Jim Proudfoot (born 16 December 1972) is an English football commentator who has worked on national radio and television since the late 1990s.

==Early life==
Proudfoot was born in the West Country on 16 December 1972 but moved to the Midlands at a young age. He was educated at Solihull School.

==Career==
His professional broadcasting career started in 1991 with the now-defunct DevonAir, for whom he was a football reporter and later DJ. Proudfoot subsequently worked as a journalist and newsreader for TFM in the north-east of England before moving to Capital Gold in 1994, where he was part of the award-winning team headed by Jonathan Pearce. Later stints followed as a commentator on South Coast Radio and Xtra AM in Birmingham before a move to national radio station Talksport in 1999.

Initially employed as the station's number-two commentator behind Alan Parry, Proudfoot became Talksport's lead commentator in time for the 2002 FIFA World Cup, a role that he has held for the vast majority of time since. He has subsequently commentated on both the UEFA Euro 2004 Final, and the 2006 FIFA World Cup Final and has long been established as Talksport's lead Champions League commentator.

Proudfoot also worked for satellite broadcaster Sky Sports for a number of years, specialising in commentating on Masters Football (six-a-side football for veteran and ex-players) and youth internationals. However Proudfoot was also one of the commentators on Sky's Premiership highlights programme "Goals on Sunday" and, from 2004, "Football First". In 2006, he followed Sky Sports colleague Ian Crocker to Setanta Sports, where he initially commentated on Italian football but, increasingly, on the Scottish Premier League. Despite being based in Scotland, Proudfoot was also seen on a number of English Premier League games, as well as regularly commentating on FA Cup and England under-21 games. His total of more than 300 matches for the station makes him the most prolific commentator in Setanta's short history.

Following the administration of Setanta Sports's UK division in June 2009, Proudfoot's contract at the company was terminated. In July 2009, he joined ESPN as a commentator, mainly focusing on European football including Bundesliga and Serie A, but also domestic competitions from time to time.

Proudfoot was Talksport's principal commentator at the 2010 World Cup, as well as being a part of ESPN's broadcast team for the tournament, but announced his departure after eleven years with the station to become commentator on Absolute Radio's coverage of the Premier League.
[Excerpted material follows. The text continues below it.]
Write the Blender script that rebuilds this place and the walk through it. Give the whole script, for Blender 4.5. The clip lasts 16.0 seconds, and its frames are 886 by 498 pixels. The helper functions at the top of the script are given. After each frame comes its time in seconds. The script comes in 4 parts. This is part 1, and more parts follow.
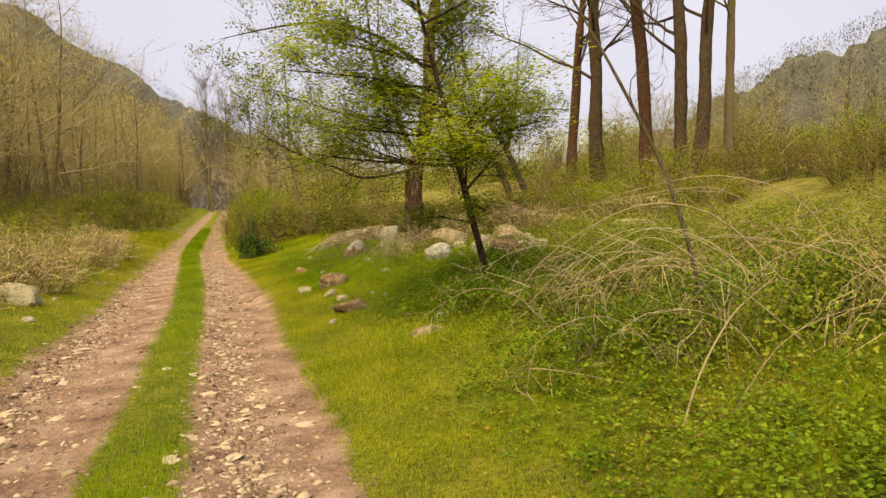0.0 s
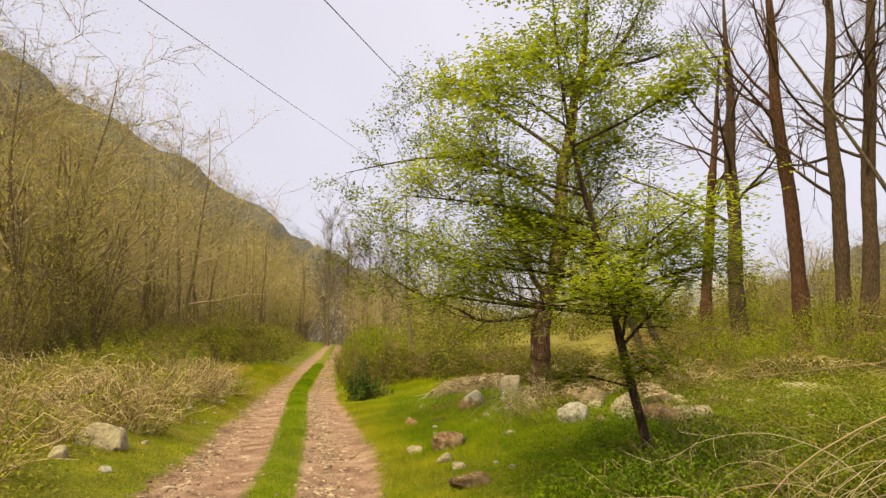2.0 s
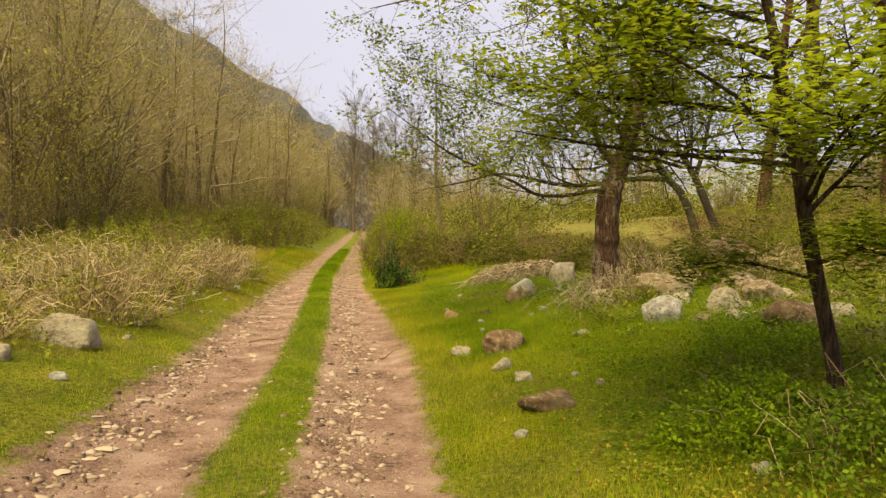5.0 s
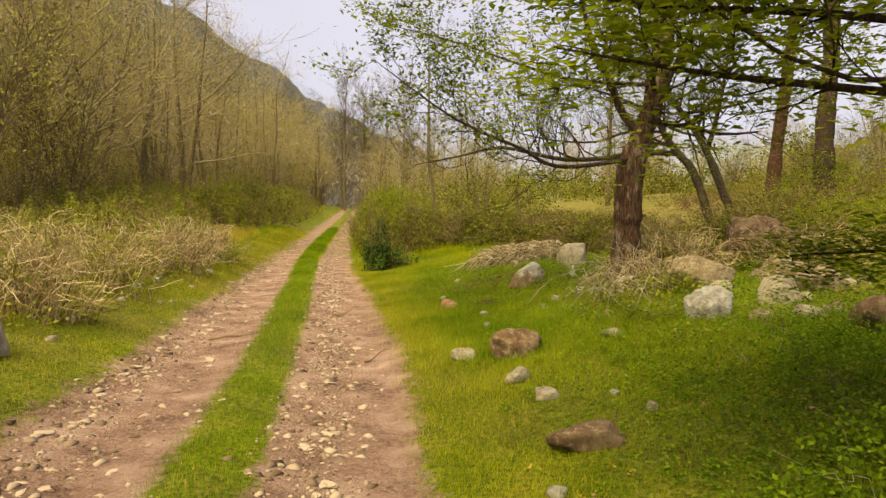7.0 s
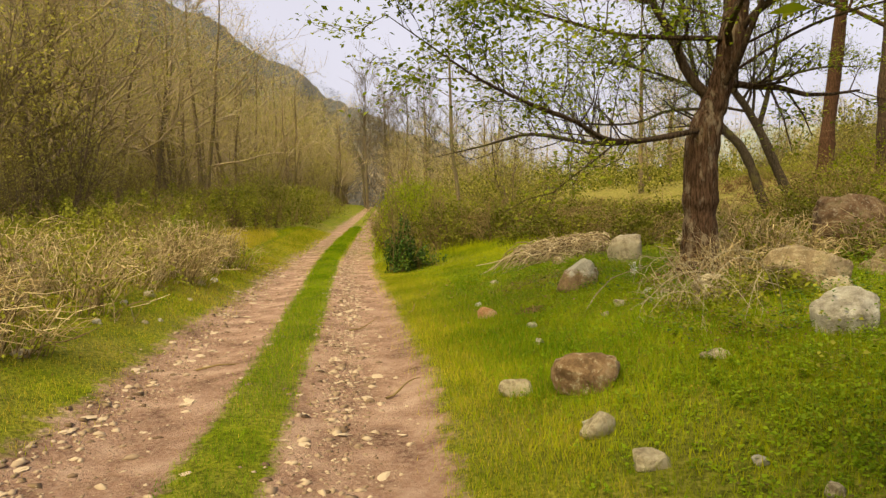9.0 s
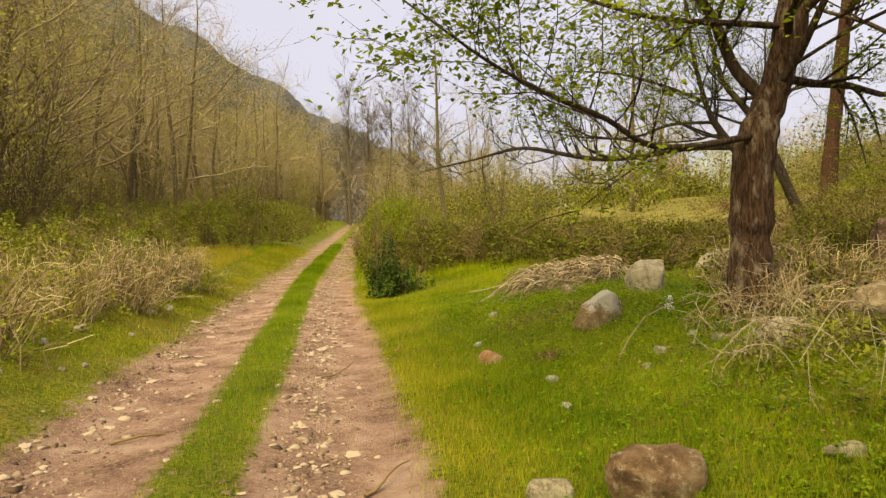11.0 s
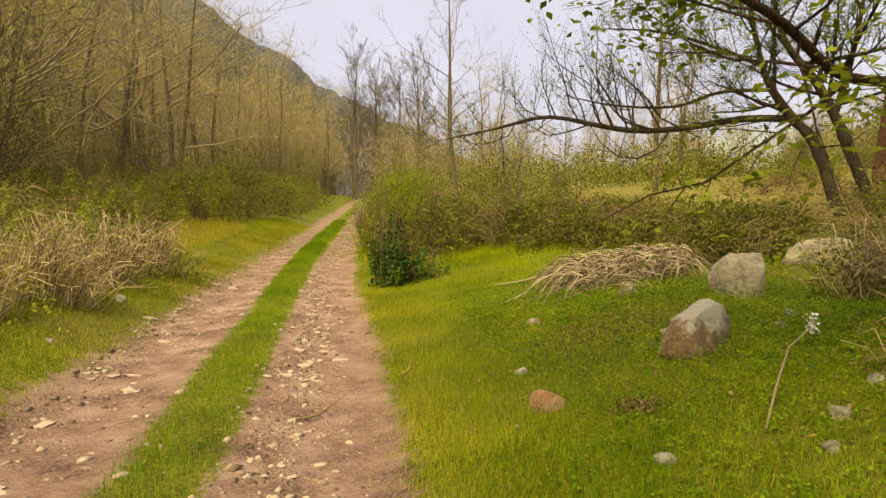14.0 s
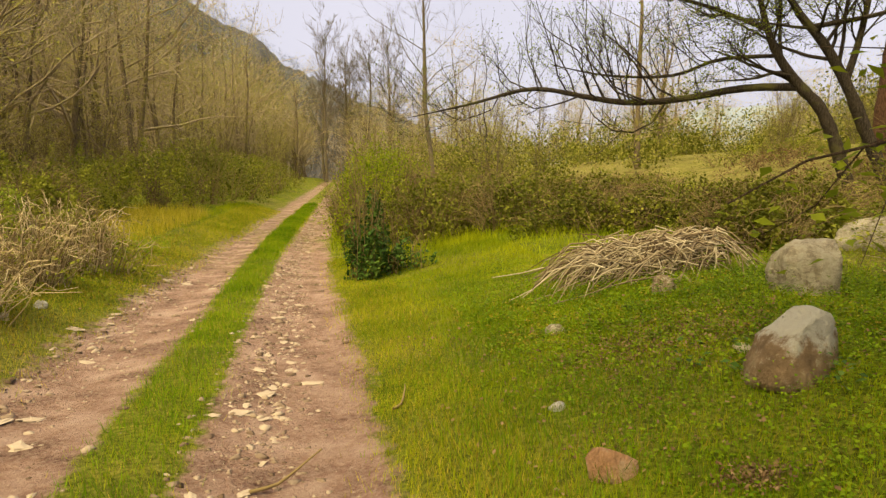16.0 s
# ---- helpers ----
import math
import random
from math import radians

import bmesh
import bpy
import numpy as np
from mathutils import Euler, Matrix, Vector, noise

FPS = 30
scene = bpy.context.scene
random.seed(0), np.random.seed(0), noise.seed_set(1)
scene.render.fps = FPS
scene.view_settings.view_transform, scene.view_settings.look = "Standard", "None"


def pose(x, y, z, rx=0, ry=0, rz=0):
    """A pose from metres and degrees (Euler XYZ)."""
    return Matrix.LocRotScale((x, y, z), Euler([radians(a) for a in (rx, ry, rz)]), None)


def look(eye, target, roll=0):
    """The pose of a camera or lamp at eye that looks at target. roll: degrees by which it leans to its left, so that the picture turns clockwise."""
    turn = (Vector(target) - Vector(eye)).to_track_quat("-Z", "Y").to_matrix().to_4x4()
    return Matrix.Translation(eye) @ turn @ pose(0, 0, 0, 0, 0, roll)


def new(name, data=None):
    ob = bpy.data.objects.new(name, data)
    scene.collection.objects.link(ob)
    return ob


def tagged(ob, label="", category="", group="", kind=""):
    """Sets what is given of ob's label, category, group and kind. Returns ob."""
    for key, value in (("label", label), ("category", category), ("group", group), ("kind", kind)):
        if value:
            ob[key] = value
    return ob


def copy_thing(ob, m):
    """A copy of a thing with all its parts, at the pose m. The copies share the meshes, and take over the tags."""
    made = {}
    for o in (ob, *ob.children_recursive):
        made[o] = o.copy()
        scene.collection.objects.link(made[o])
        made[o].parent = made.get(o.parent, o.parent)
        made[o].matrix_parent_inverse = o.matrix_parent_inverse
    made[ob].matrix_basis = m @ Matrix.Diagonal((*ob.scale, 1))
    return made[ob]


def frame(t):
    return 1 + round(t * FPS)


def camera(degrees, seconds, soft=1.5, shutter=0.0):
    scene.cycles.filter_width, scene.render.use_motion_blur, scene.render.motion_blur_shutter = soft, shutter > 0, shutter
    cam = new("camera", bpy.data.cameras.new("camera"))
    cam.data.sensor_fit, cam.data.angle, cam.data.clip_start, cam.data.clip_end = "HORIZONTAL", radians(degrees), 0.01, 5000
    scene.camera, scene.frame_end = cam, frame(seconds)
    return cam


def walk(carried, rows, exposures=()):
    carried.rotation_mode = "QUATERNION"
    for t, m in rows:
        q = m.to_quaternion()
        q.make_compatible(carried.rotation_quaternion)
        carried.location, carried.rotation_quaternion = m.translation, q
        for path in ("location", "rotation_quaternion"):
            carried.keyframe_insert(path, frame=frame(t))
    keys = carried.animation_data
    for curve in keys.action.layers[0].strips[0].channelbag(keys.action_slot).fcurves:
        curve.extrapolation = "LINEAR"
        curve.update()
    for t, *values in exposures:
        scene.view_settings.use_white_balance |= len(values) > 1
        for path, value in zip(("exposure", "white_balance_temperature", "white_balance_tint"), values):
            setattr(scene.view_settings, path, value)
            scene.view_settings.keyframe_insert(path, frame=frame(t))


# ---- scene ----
cam = camera(65.9, 16.0, 1.4)
METRES, EYE, TILT, LEAN, TURN = 12.5, 1.58, -3.7, 2.2, 0.0
ROWS = [
    (0.0, 0.0, 0.0, 0.0, -0.0, 0.0, 0.0),
    (0.5, -0.0057, 0.033, 0.0033, 4.59, 1.96, -1.88),
    (1.0, -0.0179, 0.0612, 0.0046, 3.86, 3.56, -0.52),
    (1.5, -0.0258, 0.0916, 0.0101, 3.24, 3.66, -0.08),
    (2.0, -0.0297, 0.1166, 0.0164, 9.04, 11.54, -3.2),
    (2.5, -0.0409, 0.1468, 0.0151, 8.81, 12.1, -2.28),
    (3.0, -0.0504, 0.1794, 0.0132, 8.54, 6.7, -2.6),
    (3.5, -0.0598, 0.2102, 0.0148, 9.61, 2.78, -3.67),
    (6.0, -0.0997, 0.3624, 0.0161, 12.02, 1.46, -4.26),
    (6.5, -0.104, 0.3918, 0.0186, 12.08, -0.42, -5.21),
    (7.0, -0.1168, 0.4203, 0.0209, 10.4, 0.32, -3.88),
    (7.5, -0.1227, 0.4511, 0.0215, 12.9, 3.27, -2.97),
    (8.0, -0.1292, 0.482, 0.0228, 13.54, 0.18, -4.23),
    (8.5, -0.1435, 0.5135, 0.023, 11.79, -1.18, -3.53),
    (9.0, -0.1495, 0.5466, 0.0246, 12.51, -0.16, -1.87),
    (11.5, -0.1937, 0.6953, 0.0366, 10.95, 1.36, -2.31),
    (12.0, -0.1989, 0.7252, 0.0386, 12.46, 1.14, -3.75),
    (12.5, -0.2056, 0.7534, 0.0407, 12.39, 0.14, -5.14),
    (13.0, -0.2203, 0.7809, 0.0424, 10.9, 0.24, -3.36),
    (13.5, -0.2278, 0.8099, 0.0427, 13.12, 1.73, -2.31),
    (14.0, -0.2369, 0.8411, 0.0434, 11.55, -0.67, -3.42),
    (14.5, -0.25, 0.8713, 0.0437, 8.28, -2.41, -2.08),
    (15.0, -0.2552, 0.9003, 0.0457, 9.87, -0.49, -2.28),
    (15.5, -0.2618, 0.9265, 0.0467, 9.82, -2.16, -2.79),
    (16.0, -0.2757, 0.9521, 0.0476, 9.25, -2.13, -2.51),
]
walk(cam, [(t, pose(0, 0, EYE, TILT, LEAN, TURN) @ pose(METRES * x, METRES * y, METRES * z, 90 + pitch, roll, yaw)) for t, x, y, z, yaw, pitch, roll in ROWS], [(0, 1.40), (16, 1.40)])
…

Proudfoot commentated on every edition in the first four seasons of Absolute Radio's Rock 'N Roll Football. The coverage was nominated for three Sony Radio Academy Awards, winning the Silver Award in the Best Sports Programme category in 2012. In January 2014 it was announced that Proudfoot would be returning to Talksport in advance of the 2014 FIFA World Cup. Since his return to Talksport Proudfoot has been principal commentator at both the 2014 World Cup, and Euro 2016, as well as England Internationals, whilst sharing commentary duties of Premier League games with Sam Matterface, amongst others. The station's coverage of Euro 2016 won the Sports Journalists' Association award for Best Live Sporting broadcast.

In addition, Proudfoot commentates on the Premier League for a worldwide television audience, primarily on Saturday afternoons.

He is a keen follower of Torquay United F.C.

===Darts===
Since 2013, he has commentated on the BDO World Darts Championship from the Lakeside Country Club in Frimley Green, for the BBC, Channel 4, and BT Sport. He has also commentated on both the PDC World Darts Championship and PDC Premier League for Talksport.